Looking at the shape of these formulas, we notice that $\;K(j)\;$ occurs multiple times.  As there seems no obvious way to do rewriting, let's try a case split.
If $\;K(j)\;$ is false, then the right hand sides of $\ref b$ and $\ref d$ are false, and therefore (by contraposition) also their left hand sides are false, so $\;\lnot T(s)\;$ and $\;\lnot T(w)\;$.  Therefore (by $\ref e$, which says that $\;\lnot T(x) \implies x=m\;$) both $\;s=m\;$ and $\;w=m\;$, which makes $\;s=w\;$, which is a contradiction to the distinctness of $\;s,j,w\;$.
Therefore $\;K(j)\;$ is true, and therefore (by $\ref c$ and contraposition) $\;\lnot T(j)\;$, and therefore (again by $\ref e$) $\;j=m\;$.

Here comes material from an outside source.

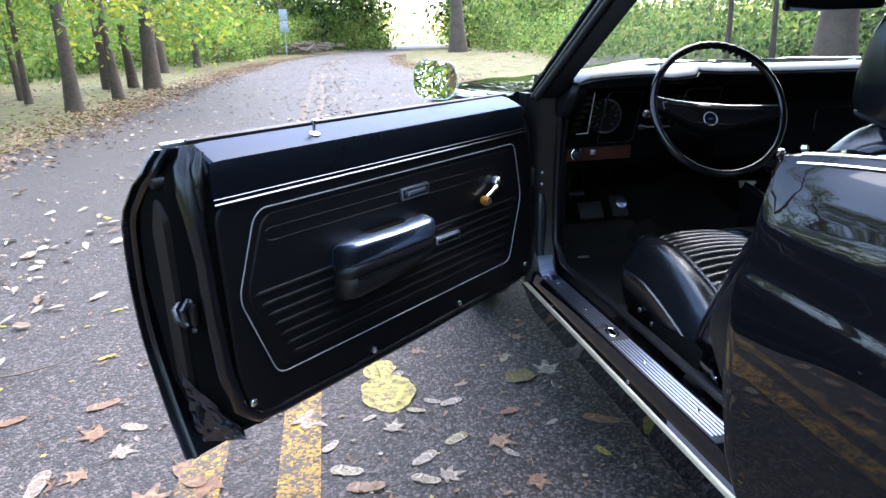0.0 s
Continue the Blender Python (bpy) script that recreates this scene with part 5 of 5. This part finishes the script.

Note that we did not need to use $\ref a$ and $\ref f$, and we also ignored a large part of the right hand sides of $\ref b$ and $\ref d$.
Translating the above proof into words, we get something like this:

If Jones did not know Cooper, then both Smith ("Cooper was a friend of Jones") and Williams ("[I] saw [...] Jones with Cooper") lied, and therefore only Jones speaks the truth, contradicting the fact that at least the two innocents speak the truth.  Therefore Jones lied when he said that he did not know Cooper, and therefore he is not innocent: Jones is the guilty man.

However, if the answer is only presented in this way, then it is a kind of surprise for the reader-- and that should be avoided, as much as possible.  Therefore I prefer to use the shape of the formulas to construct the answer.